High‐pressure processing (HPP) has been shown to enhance infusion of small‐size molecules into foods primarily because of cell membrane rupture. The enhanced infusion has been previously explained using increased effective diffusivity, which does not elucidate the actual mass transport mechanisms. This study evaluates and explains the role of transport processes and the influence of process parameters on enhanced infusion of antioxidants by HPP. Frozen‐thawed cranberries were infused with quercetin. A greater amount of quercetin (three times) was infused faster (18 times) in cranberries after HPP (100 MPa–551 MPa at 22C) compared with those infused at ambient conditions. While freeze‐thawing process ruptured cell membranes in cranberries, measured as cell permeability, there was no additional cell rupture after HPP. A similar degree of measured cell permeability before (0.48 ± 0.01) and after HPP (0.48 ± 0.04), and observed enhanced infusion under high‐pressure suggest that cell membrane permeabilization may not be the only cause for high–pressure‐assisted infusion.

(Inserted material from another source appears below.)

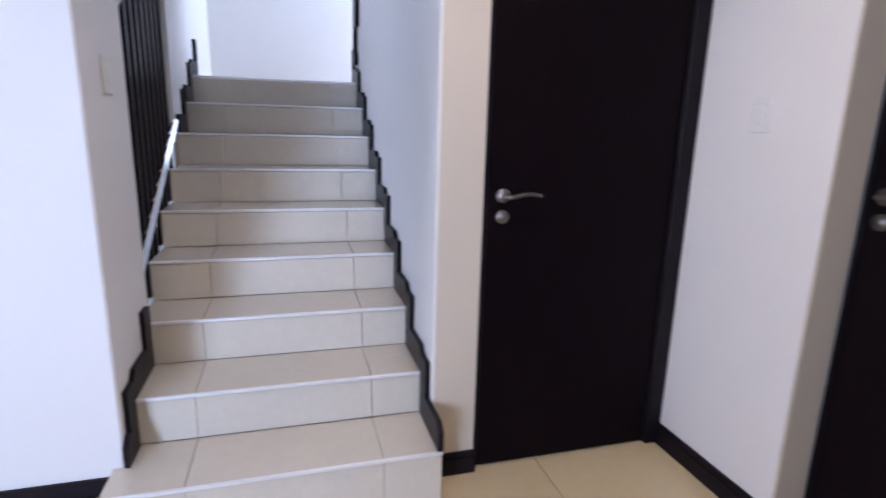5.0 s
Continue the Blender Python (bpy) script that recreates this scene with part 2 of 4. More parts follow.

Conventional diffusion‐based mass transport methods currently used in the food industry are slow processes. In order to accelerate the process, this research investigates (1) the potential of high‐pressure processing (HPP) to enhance and accelerate infusion in cranberries and (2) the mechanisms operative during high–pressure‐assisted infusion. The present study was focused on understanding influence of process variables on extent of infusion and cell permeability. HPP significantly enhanced and accelerated infusion of quercetin in cranberries. Additionally, the commonly accepted explanation of cell permeabilization being the only cause for enhanced infusion under high pressure was not found to be operative in the current system of study. The success of this research can highlight the potential of HPP as an alternative technology that will be useful to the food industry to develop a broad class of nutrient infused food products.